_WHAT IS NEEDED_
Transcribe every line exactly and omit anything that is a picture.

_GIVEN DATA_
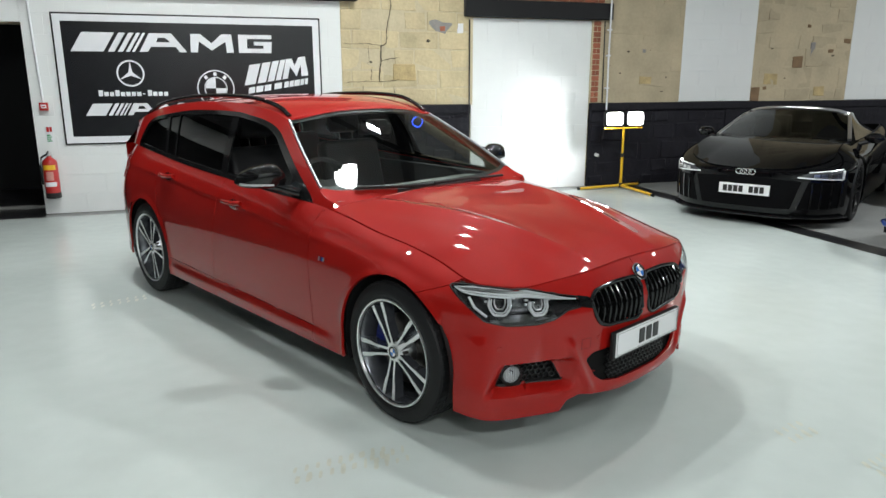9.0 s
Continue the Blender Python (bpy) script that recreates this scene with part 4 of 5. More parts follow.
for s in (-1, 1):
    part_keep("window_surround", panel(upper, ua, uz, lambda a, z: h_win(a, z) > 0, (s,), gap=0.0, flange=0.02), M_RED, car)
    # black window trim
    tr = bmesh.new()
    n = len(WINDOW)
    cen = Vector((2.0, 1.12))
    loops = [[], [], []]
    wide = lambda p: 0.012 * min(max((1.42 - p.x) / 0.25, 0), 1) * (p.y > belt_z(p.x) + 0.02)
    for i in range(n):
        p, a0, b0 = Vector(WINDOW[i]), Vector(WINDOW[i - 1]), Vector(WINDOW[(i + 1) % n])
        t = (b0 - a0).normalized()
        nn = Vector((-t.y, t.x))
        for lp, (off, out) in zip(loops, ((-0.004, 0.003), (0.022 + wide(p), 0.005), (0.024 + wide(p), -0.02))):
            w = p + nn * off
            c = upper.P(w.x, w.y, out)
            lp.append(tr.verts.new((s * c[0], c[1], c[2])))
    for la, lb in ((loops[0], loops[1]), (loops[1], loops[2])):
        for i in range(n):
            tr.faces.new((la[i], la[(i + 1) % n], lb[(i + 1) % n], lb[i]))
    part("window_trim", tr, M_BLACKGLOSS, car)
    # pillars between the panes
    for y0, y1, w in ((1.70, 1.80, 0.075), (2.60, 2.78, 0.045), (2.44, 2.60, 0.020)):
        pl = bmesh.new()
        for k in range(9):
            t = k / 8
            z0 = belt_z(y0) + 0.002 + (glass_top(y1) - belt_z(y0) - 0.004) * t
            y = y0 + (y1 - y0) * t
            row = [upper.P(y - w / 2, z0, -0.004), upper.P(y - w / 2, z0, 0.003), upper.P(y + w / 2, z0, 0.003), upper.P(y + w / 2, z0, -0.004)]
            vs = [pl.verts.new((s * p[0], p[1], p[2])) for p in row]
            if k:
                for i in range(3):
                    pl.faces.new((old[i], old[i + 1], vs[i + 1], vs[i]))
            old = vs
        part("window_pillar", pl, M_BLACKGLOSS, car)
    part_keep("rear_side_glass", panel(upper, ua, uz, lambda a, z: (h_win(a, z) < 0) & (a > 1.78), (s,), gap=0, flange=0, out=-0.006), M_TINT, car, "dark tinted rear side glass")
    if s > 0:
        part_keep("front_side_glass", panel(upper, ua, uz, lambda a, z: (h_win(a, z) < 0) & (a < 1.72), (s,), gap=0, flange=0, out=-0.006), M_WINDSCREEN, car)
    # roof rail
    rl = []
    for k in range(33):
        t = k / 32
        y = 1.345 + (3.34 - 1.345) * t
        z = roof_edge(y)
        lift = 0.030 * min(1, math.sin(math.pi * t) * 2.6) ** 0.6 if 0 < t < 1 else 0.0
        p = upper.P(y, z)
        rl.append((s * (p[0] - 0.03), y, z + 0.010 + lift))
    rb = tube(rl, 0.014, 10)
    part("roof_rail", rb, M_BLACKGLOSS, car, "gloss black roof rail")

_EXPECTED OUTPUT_
9.0 s
Continue the Blender Python (bpy) script that recreates this scene with part 4 of 5. More parts follow.
for s in (-1, 1):
    part_keep("window_surround", panel(upper, ua, uz, lambda a, z: h_win(a, z) > 0, (s,), gap=0.0, flange=0.02), M_RED, car)
    # black window trim
    tr = bmesh.new()
    n = len(WINDOW)
    cen = Vector((2.0, 1.12))
    loops = [[], [], []]
    wide = lambda p: 0.012 * min(max((1.42 - p.x) / 0.25, 0), 1) * (p.y > belt_z(p.x) + 0.02)
    for i in range(n):
        p, a0, b0 = Vector(WINDOW[i]), Vector(WINDOW[i - 1]), Vector(WINDOW[(i + 1) % n])
        t = (b0 - a0).normalized()
        nn = Vector((-t.y, t.x))
        for lp, (off, out) in zip(loops, ((-0.004, 0.003), (0.022 + wide(p), 0.005), (0.024 + wide(p), -0.02))):
            w = p + nn * off
            c = upper.P(w.x, w.y, out)
            lp.append(tr.verts.new((s * c[0], c[1], c[2])))
    for la, lb in ((loops[0], loops[1]), (loops[1], loops[2])):
        for i in range(n):
            tr.faces.new((la[i], la[(i + 1) % n], lb[(i + 1) % n], lb[i]))
    part("window_trim", tr, M_BLACKGLOSS, car)
    # pillars between the panes
    for y0, y1, w in ((1.70, 1.80, 0.075), (2.60, 2.78, 0.045), (2.44, 2.60, 0.020)):
        pl = bmesh.new()
        for k in range(9):
            t = k / 8
            z0 = belt_z(y0) + 0.002 + (glass_top(y1) - belt_z(y0) - 0.004) * t
            y = y0 + (y1 - y0) * t
            row = [upper.P(y - w / 2, z0, -0.004), upper.P(y - w / 2, z0, 0.003), upper.P(y + w / 2, z0, 0.003), upper.P(y + w / 2, z0, -0.004)]
            vs = [pl.verts.new((s * p[0], p[1], p[2])) for p in row]
            if k:
                for i in range(3):
                    pl.faces.new((old[i], old[i + 1], vs[i + 1], vs[i]))
            old = vs
        part("window_pillar", pl, M_BLACKGLOSS, car)
    part_keep("rear_side_glass", panel(upper, ua, uz, lambda a, z: (h_win(a, z) < 0) & (a > 1.78), (s,), gap=0, flange=0, out=-0.006), M_TINT, car, "dark tinted rear side glass")
    if s > 0:
        part_keep("front_side_glass", panel(upper, ua, uz, lambda a, z: (h_win(a, z) < 0) & (a < 1.72), (s,), gap=0, flange=0, out=-0.006), M_WINDSCREEN, car)
    # roof rail
    rl = []
    for k in range(33):
        t = k / 32
        y = 1.345 + (3.34 - 1.345) * t
        z = roof_edge(y)
        lift = 0.030 * min(1, math.sin(math.pi * t) * 2.6) ** 0.6 if 0 < t < 1 else 0.0
        p = upper.P(y, z)
        rl.append((s * (p[0] - 0.03), y, z + 0.010 + lift))
    rb = tube(rl, 0.014, 10)
    part("roof_rail", rb, M_BLACKGLOSS, car, "gloss black roof rail")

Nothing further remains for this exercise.